§ **THE REQUEST**: Make an exact copy of all the material below, apart from the pictures.

§ **DATASET EXCERPT**:
— start —
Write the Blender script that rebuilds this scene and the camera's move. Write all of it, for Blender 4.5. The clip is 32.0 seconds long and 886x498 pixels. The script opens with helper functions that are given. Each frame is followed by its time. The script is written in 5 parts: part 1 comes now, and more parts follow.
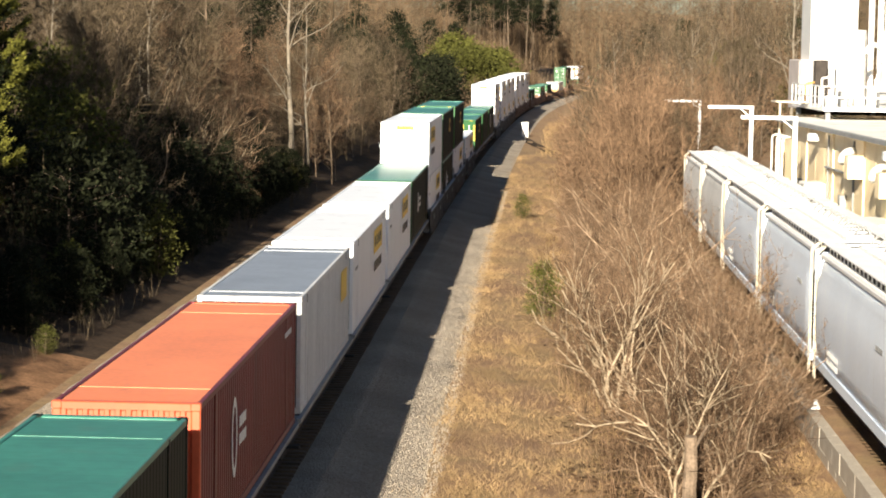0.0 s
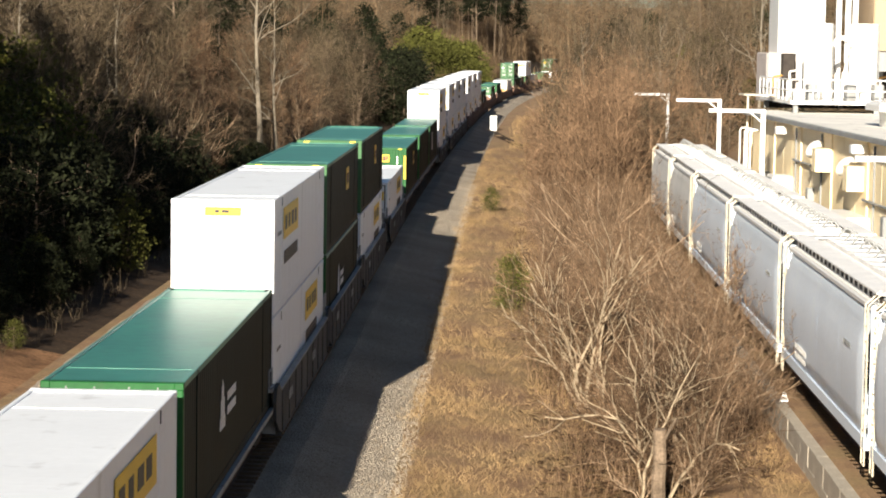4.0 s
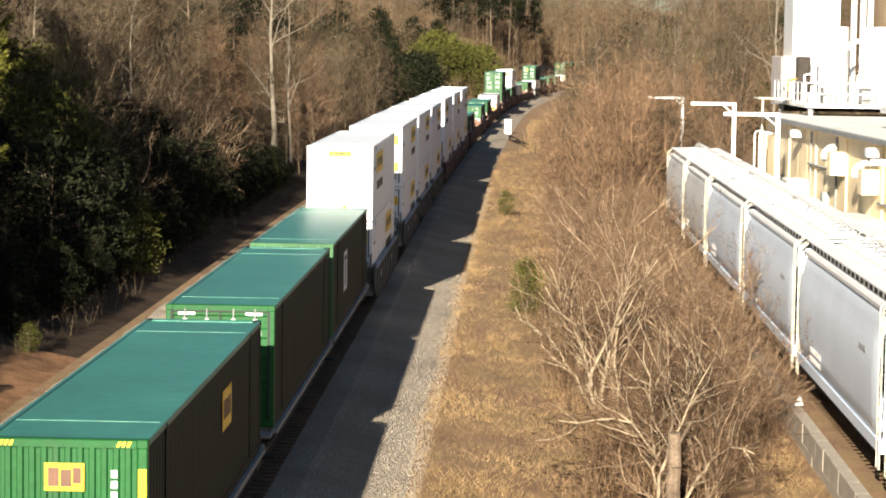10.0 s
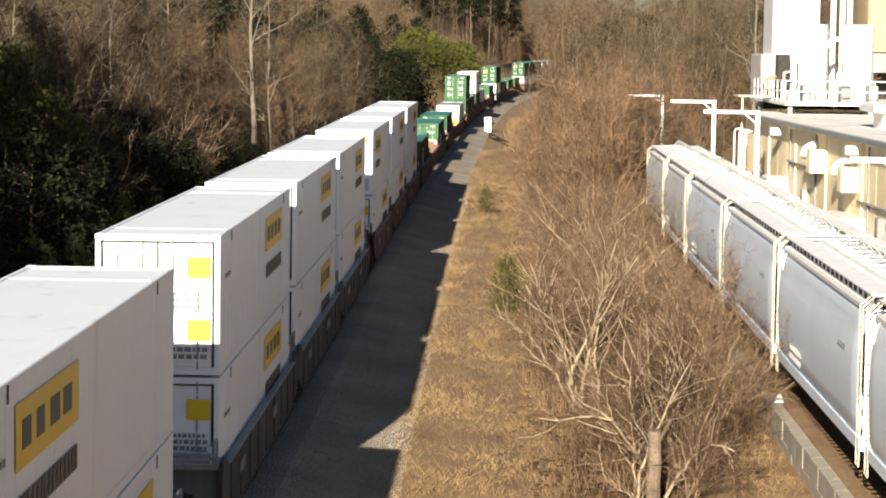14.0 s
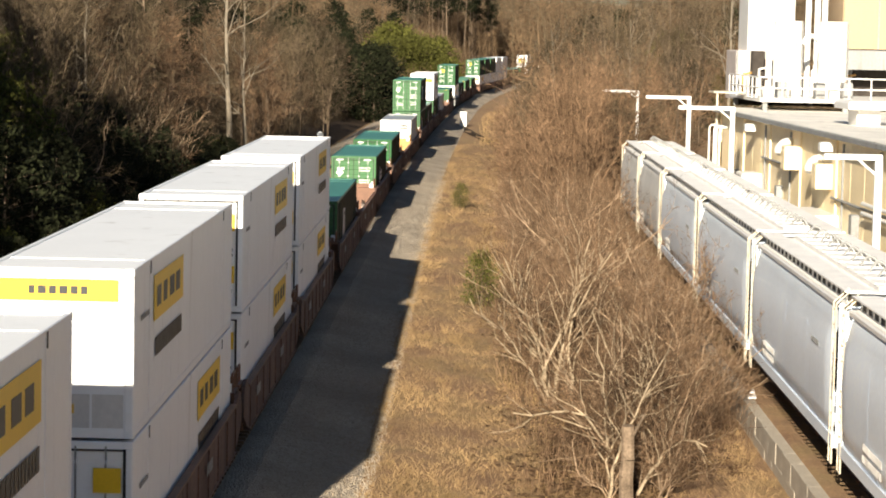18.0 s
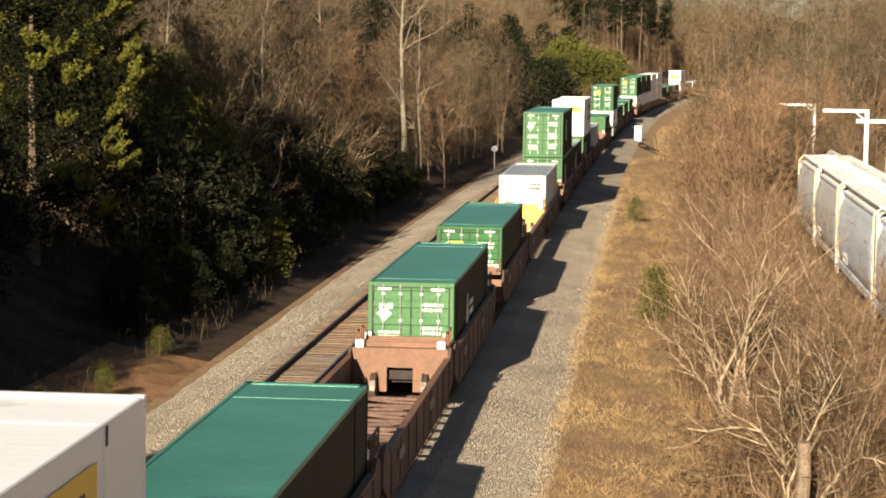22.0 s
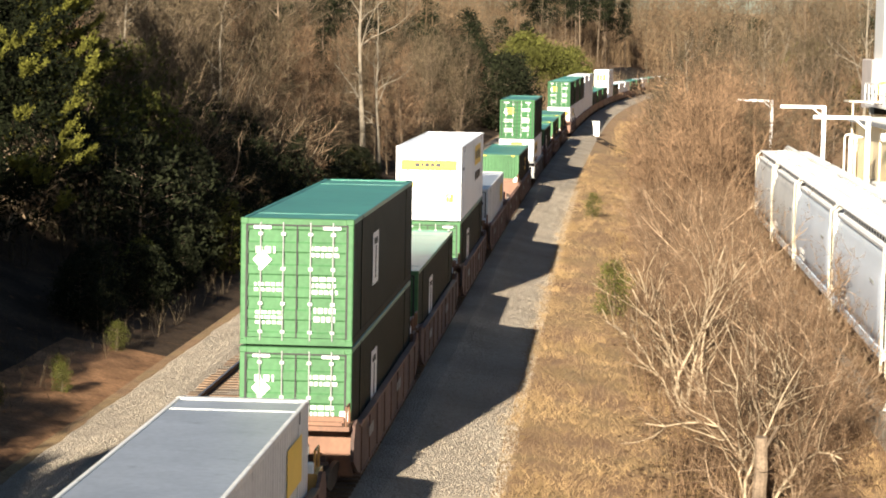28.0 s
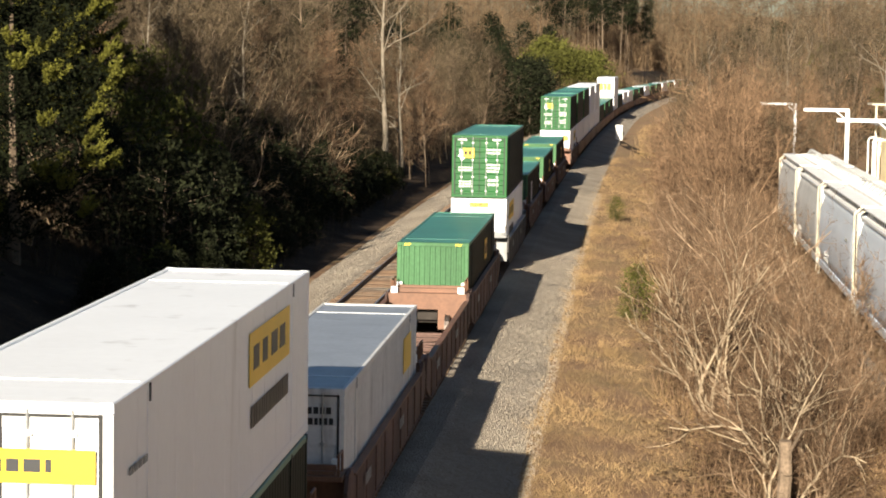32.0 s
— end —
§ **ANSWER IN FULL**:
Write the Blender script that rebuilds this scene and the camera's move. Write all of it, for Blender 4.5. The clip is 32.0 seconds long and 886x498 pixels. The script opens with helper functions that are given. Each frame is followed by its time. The script is written in 5 parts: part 1 comes now, and more parts follow.
0.0 s
4.0 s
10.0 s
14.0 s
18.0 s
22.0 s
28.0 s
32.0 s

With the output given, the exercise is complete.